Given exercise:
Quote every line below exactly and skip any picture.

Data excerpt:
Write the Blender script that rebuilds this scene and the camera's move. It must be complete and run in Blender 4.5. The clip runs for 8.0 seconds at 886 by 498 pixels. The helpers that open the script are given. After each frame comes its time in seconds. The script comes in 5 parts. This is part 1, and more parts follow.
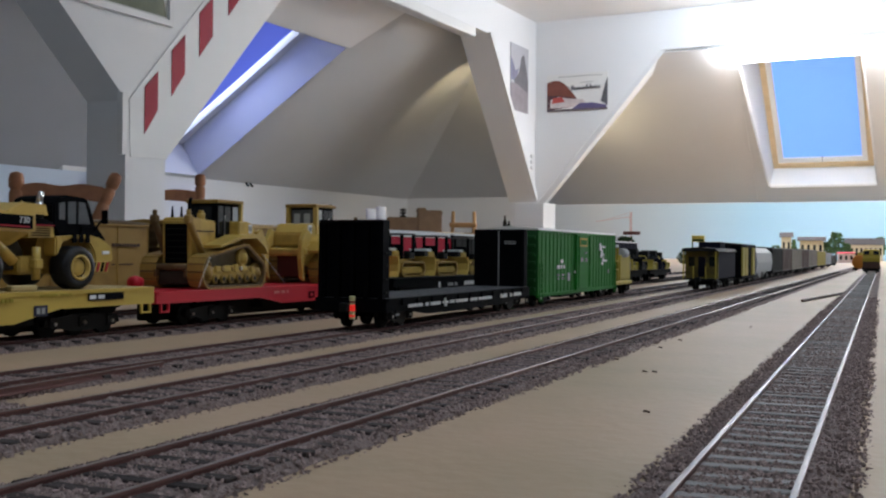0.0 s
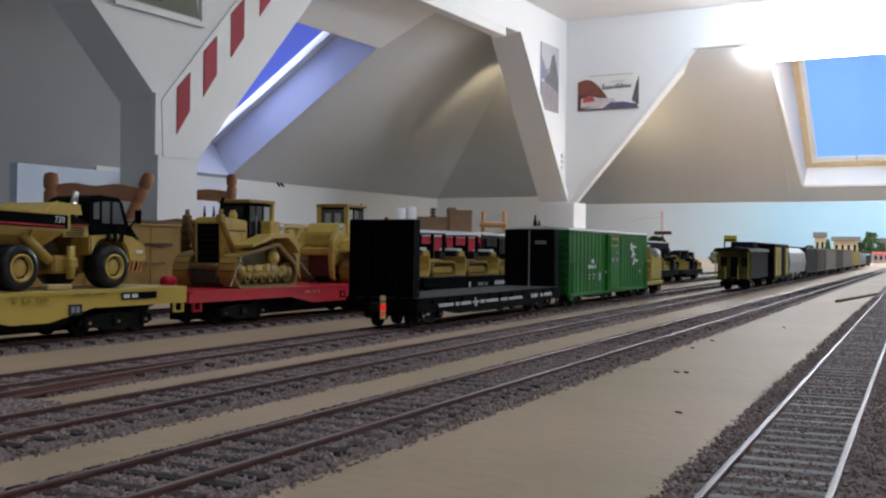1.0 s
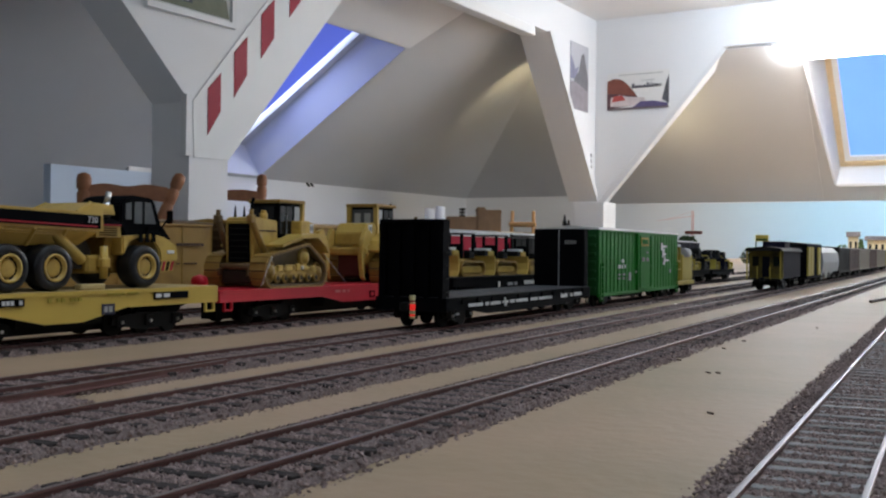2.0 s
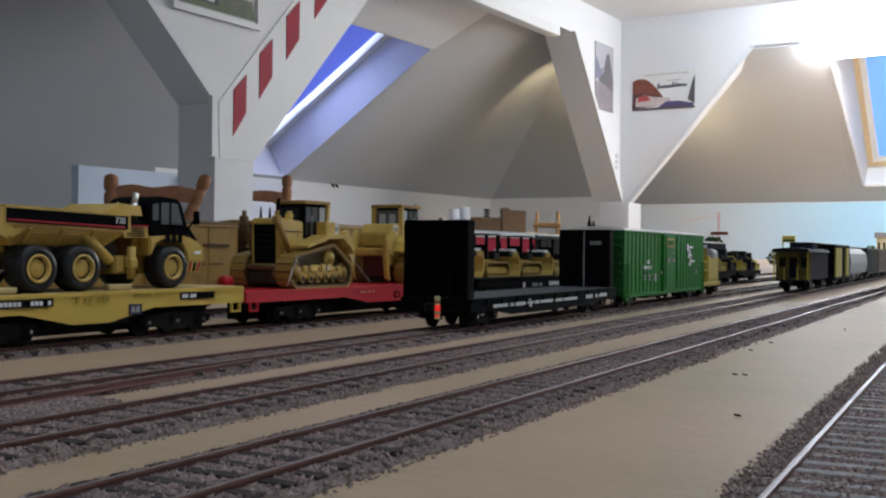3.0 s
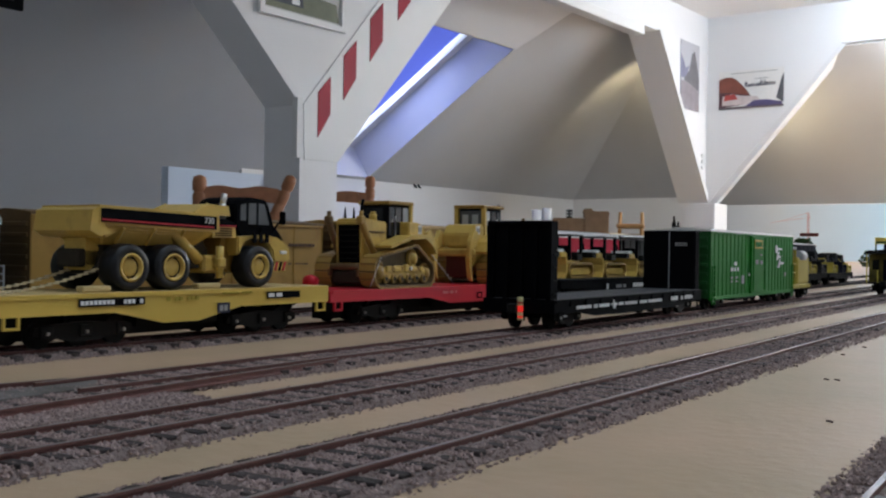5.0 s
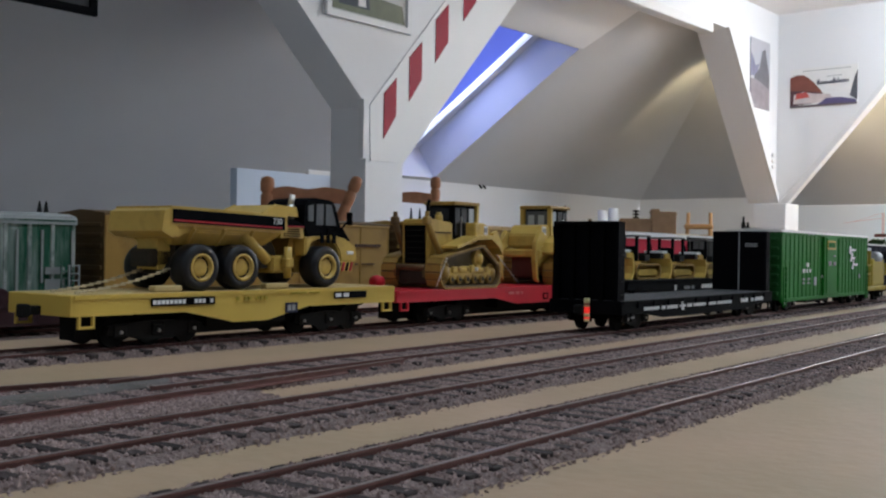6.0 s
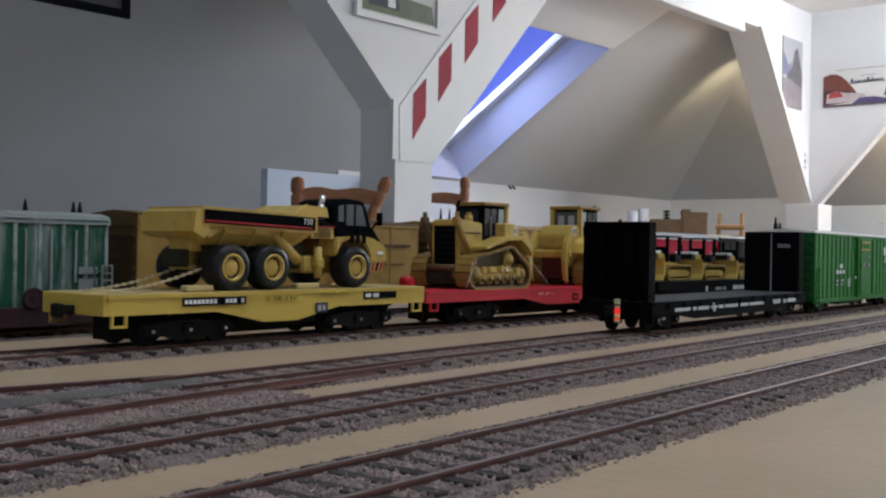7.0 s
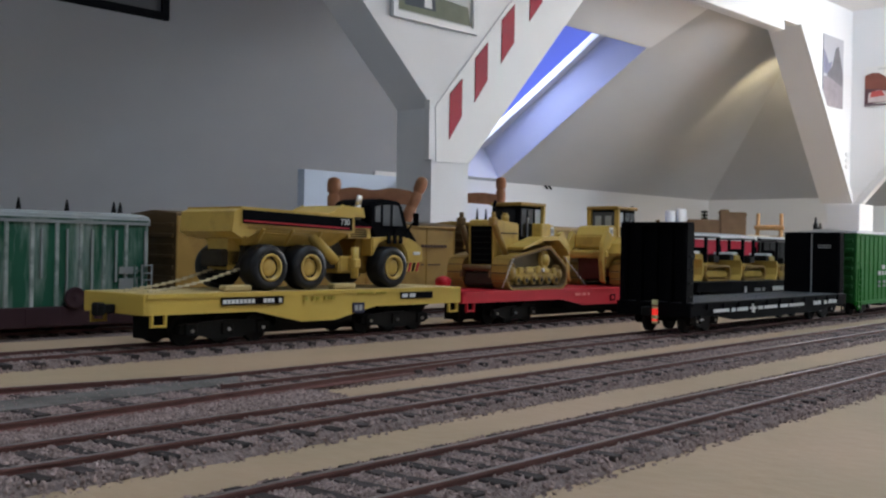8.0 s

Result of the task:
Write the Blender script that rebuilds this scene and the camera's move. It must be complete and run in Blender 4.5. The clip runs for 8.0 seconds at 886 by 498 pixels. The helpers that open the script are given. After each frame comes its time in seconds. The script comes in 5 parts. This is part 1, and more parts follow.
0.0 s
1.0 s
2.0 s
3.0 s
5.0 s
6.0 s
7.0 s
8.0 s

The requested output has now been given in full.